▸ Aim of the exercise
Output the material below in its entirety, exactly as given.

** start Available data **

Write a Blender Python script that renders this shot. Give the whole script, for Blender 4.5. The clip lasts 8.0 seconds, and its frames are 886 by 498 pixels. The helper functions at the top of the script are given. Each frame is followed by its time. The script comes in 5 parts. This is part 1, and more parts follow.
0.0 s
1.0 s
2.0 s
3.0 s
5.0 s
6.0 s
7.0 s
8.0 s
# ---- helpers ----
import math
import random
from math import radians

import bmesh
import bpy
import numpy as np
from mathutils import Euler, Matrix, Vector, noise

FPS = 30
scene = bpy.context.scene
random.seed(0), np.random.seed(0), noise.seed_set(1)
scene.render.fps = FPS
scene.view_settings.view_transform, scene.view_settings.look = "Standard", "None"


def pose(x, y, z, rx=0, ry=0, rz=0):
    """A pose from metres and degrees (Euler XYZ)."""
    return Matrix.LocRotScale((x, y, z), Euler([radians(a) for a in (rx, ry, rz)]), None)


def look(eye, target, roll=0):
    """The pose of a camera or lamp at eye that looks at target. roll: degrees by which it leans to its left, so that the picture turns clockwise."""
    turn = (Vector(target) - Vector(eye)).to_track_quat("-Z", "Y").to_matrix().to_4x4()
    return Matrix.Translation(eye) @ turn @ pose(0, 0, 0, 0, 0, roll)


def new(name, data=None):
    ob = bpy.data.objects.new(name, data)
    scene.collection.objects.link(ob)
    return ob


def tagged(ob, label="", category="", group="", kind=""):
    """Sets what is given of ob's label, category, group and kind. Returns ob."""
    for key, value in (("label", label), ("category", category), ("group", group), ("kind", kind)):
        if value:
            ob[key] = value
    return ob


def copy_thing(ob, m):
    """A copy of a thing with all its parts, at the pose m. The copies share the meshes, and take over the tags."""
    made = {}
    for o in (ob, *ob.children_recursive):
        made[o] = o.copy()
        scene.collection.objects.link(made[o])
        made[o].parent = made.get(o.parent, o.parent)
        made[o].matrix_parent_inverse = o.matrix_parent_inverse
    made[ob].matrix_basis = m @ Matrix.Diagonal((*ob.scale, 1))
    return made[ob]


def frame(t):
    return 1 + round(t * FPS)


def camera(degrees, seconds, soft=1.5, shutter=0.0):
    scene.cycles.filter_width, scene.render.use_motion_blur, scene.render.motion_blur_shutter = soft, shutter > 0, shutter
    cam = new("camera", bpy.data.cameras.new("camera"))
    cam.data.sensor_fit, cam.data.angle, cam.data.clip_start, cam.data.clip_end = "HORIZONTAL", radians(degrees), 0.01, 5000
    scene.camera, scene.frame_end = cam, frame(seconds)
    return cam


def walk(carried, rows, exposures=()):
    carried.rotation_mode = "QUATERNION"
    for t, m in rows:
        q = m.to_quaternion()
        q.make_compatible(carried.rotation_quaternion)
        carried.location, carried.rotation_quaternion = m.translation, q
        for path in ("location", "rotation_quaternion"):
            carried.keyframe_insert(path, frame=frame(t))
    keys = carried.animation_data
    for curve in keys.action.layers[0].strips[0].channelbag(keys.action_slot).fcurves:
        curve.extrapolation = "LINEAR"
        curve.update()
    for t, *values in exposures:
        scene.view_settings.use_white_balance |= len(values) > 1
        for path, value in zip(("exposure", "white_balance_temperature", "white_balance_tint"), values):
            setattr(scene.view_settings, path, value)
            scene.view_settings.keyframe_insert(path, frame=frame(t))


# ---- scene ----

** end Available data **

▸ Answer to this problem
Write a Blender Python script that renders this shot. Give the whole script, for Blender 4.5. The clip lasts 8.0 seconds, and its frames are 886 by 498 pixels. The helper functions at the top of the script are given. Each frame is followed by its time. The script comes in 5 parts. This is part 1, and more parts follow.
0.0 s
1.0 s
2.0 s
3.0 s
5.0 s
6.0 s
7.0 s
8.0 s
# ---- helpers ----
import math
import random
from math import radians

import bmesh
import bpy
import numpy as np
from mathutils import Euler, Matrix, Vector, noise

FPS = 30
scene = bpy.context.scene
random.seed(0), np.random.seed(0), noise.seed_set(1)
scene.render.fps = FPS
scene.view_settings.view_transform, scene.view_settings.look = "Standard", "None"


def pose(x, y, z, rx=0, ry=0, rz=0):
    """A pose from metres and degrees (Euler XYZ)."""
    return Matrix.LocRotScale((x, y, z), Euler([radians(a) for a in (rx, ry, rz)]), None)


def look(eye, target, roll=0):
    """The pose of a camera or lamp at eye that looks at target. roll: degrees by which it leans to its left, so that the picture turns clockwise."""
    turn = (Vector(target) - Vector(eye)).to_track_quat("-Z", "Y").to_matrix().to_4x4()
    return Matrix.Translation(eye) @ turn @ pose(0, 0, 0, 0, 0, roll)


def new(name, data=None):
    ob = bpy.data.objects.new(name, data)
    scene.collection.objects.link(ob)
    return ob


def tagged(ob, label="", category="", group="", kind=""):
    """Sets what is given of ob's label, category, group and kind. Returns ob."""
    for key, value in (("label", label), ("category", category), ("group", group), ("kind", kind)):
        if value:
            ob[key] = value
    return ob


def copy_thing(ob, m):
    """A copy of a thing with all its parts, at the pose m. The copies share the meshes, and take over the tags."""
    made = {}
    for o in (ob, *ob.children_recursive):
        made[o] = o.copy()
        scene.collection.objects.link(made[o])
        made[o].parent = made.get(o.parent, o.parent)
        made[o].matrix_parent_inverse = o.matrix_parent_inverse
    made[ob].matrix_basis = m @ Matrix.Diagonal((*ob.scale, 1))
    return made[ob]


def frame(t):
    return 1 + round(t * FPS)


def camera(degrees, seconds, soft=1.5, shutter=0.0):
    scene.cycles.filter_width, scene.render.use_motion_blur, scene.render.motion_blur_shutter = soft, shutter > 0, shutter
    cam = new("camera", bpy.data.cameras.new("camera"))
    cam.data.sensor_fit, cam.data.angle, cam.data.clip_start, cam.data.clip_end = "HORIZONTAL", radians(degrees), 0.01, 5000
    scene.camera, scene.frame_end = cam, frame(seconds)
    return cam


def walk(carried, rows, exposures=()):
    carried.rotation_mode = "QUATERNION"
    for t, m in rows:
        q = m.to_quaternion()
        q.make_compatible(carried.rotation_quaternion)
        carried.location, carried.rotation_quaternion = m.translation, q
        for path in ("location", "rotation_quaternion"):
            carried.keyframe_insert(path, frame=frame(t))
    keys = carried.animation_data
    for curve in keys.action.layers[0].strips[0].channelbag(keys.action_slot).fcurves:
        curve.extrapolation = "LINEAR"
        curve.update()
    for t, *values in exposures:
        scene.view_settings.use_white_balance |= len(values) > 1
        for path, value in zip(("exposure", "white_balance_temperature", "white_balance_tint"), values):
            setattr(scene.view_settings, path, value)
            scene.view_settings.keyframe_insert(path, frame=frame(t))


# ---- scene ----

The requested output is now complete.